I don't think there was any misunderstanding. What I mean to say is that it's not the chip alone that dictates the size of the camera, but also the size of the lens that is needed to give enough information to the chip. If you put the same CMOS chip in this type of camera and you still would want to have a similar zoom range and speed of lens, the lens of the camera would not be a little bigger than the current lens, but a lot. Take a look at the lenses for the DSLRs that have a 28-200mm range. I held the Canon EF 28-135 3,5-5,6 IS USM today (with the 1,6 factor it comes close in the zoom, but it lacks in the wide range), and that thing in itself is quite big. Too big for a prosumer camera like this one. And it isn't even a 2.8 L lens, which tend to be bigger than their less complicated nephews.

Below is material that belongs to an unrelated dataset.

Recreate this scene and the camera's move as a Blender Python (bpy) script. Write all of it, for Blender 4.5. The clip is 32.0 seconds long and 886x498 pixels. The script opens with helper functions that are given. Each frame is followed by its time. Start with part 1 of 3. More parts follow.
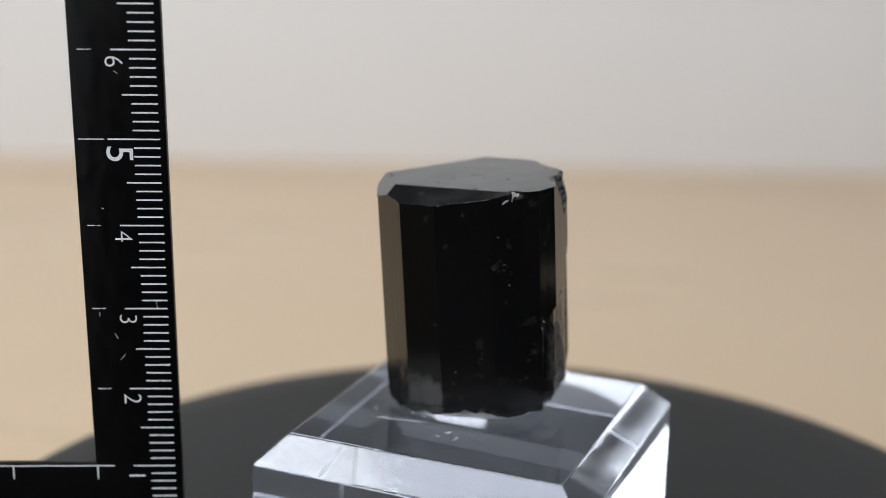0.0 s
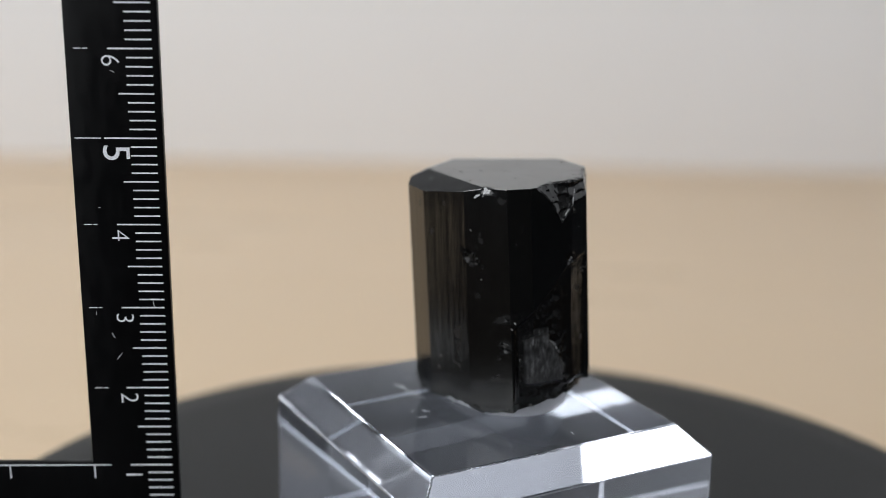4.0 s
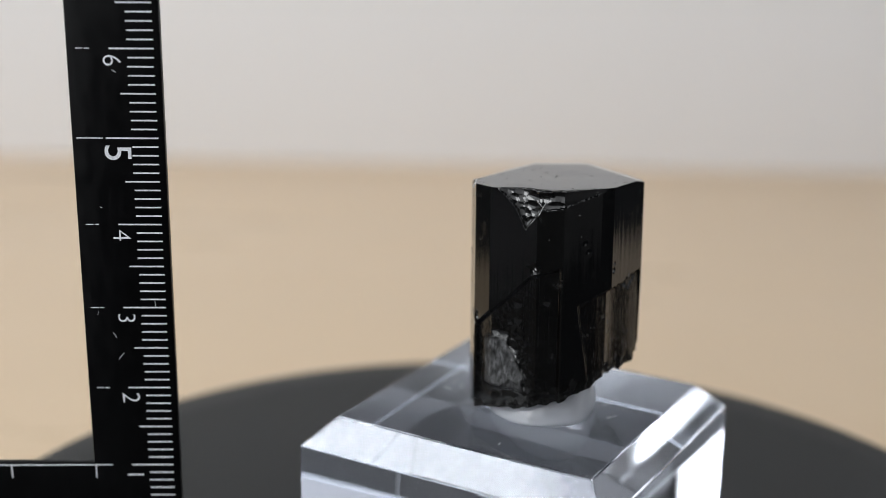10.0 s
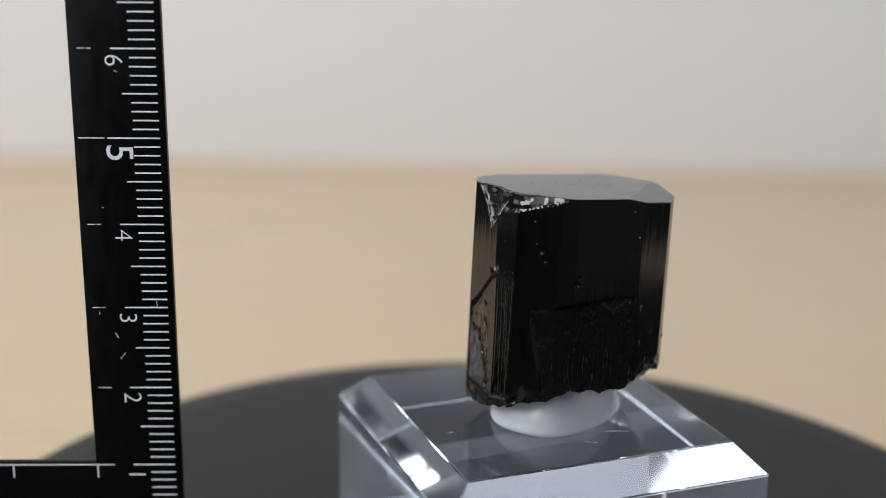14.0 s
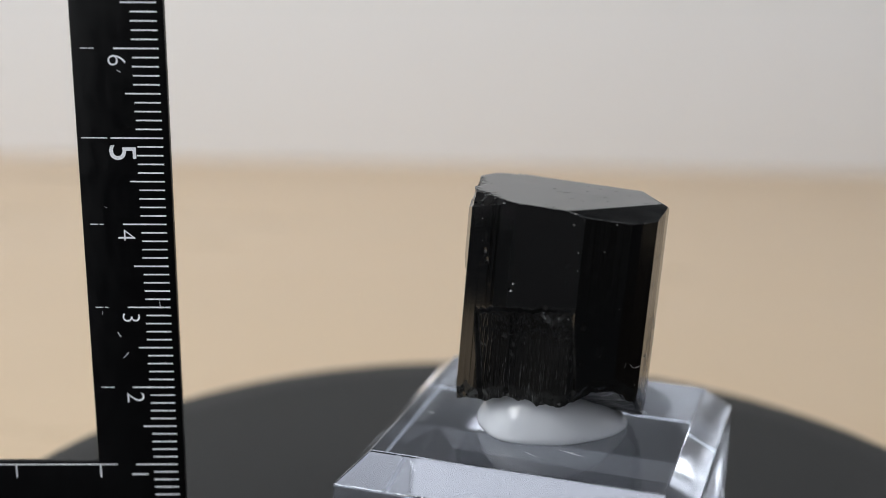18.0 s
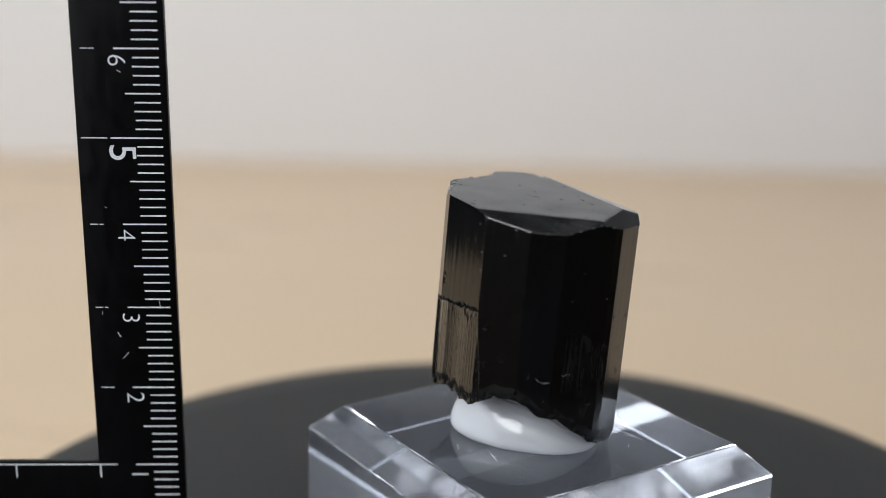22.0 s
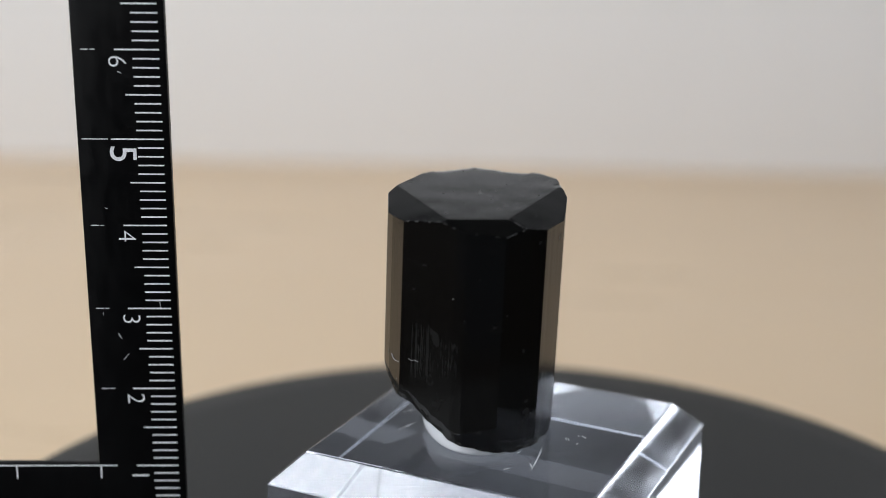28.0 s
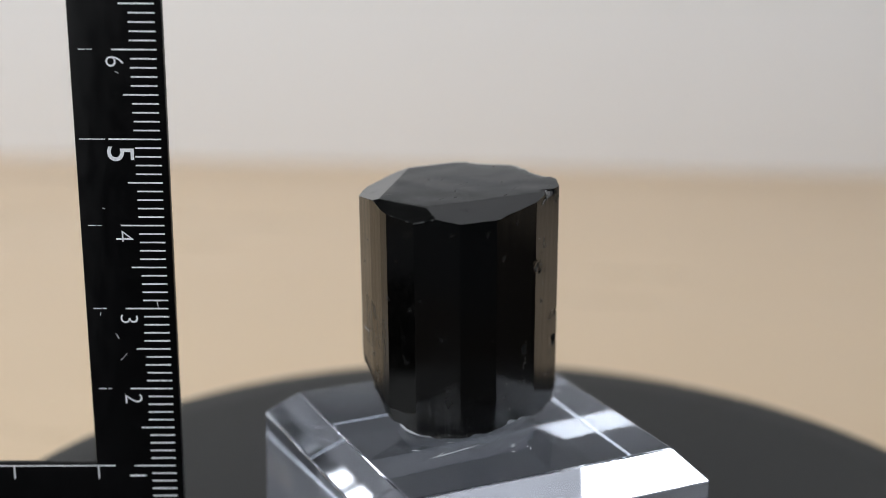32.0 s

This is exactly the reason why there are specific digital lenses created for DSLRs (like the Sigma's (http://www.dpreview.com/news/0310/03102703sigmadclenses.asp)), since they can be made lighter and more compact, since they only need to provide an image circle for the smaller sensors of the DSLRs. What the exact consequence would be of adding a CMOS sensor to this kind of device in size and weight is not known to me, but for sure it would be larger and heavier. We can only hope that in future, Canon and others will be able to give us at least APS sized sensors in a compact enough package with enough zoom range and a fast lens. What do you mean, demanding? ;)

Lee Yuan Sheng
03-05-2004, 02:02 AM
Michael at www.luminous-landscape.com

Heh, luminous-landscape, heh.

I like Jeff's reviews. Simple and easy to understand. Good for everyone out there. Sometimes I feel other sites obsess way too much on minor things and miss the big picture.

Gary Sheynkman
03-05-2004, 05:55 AM
Marlof I definatly agree that the chip is never the sole determining factor. A good example is the minor CA in the G5 cause they matched the lens used on the G3 for one sensor with a different one on the G5.... stupid megapixel race is making producer come out with half finnished cameras that have mismatched components from the parts bin.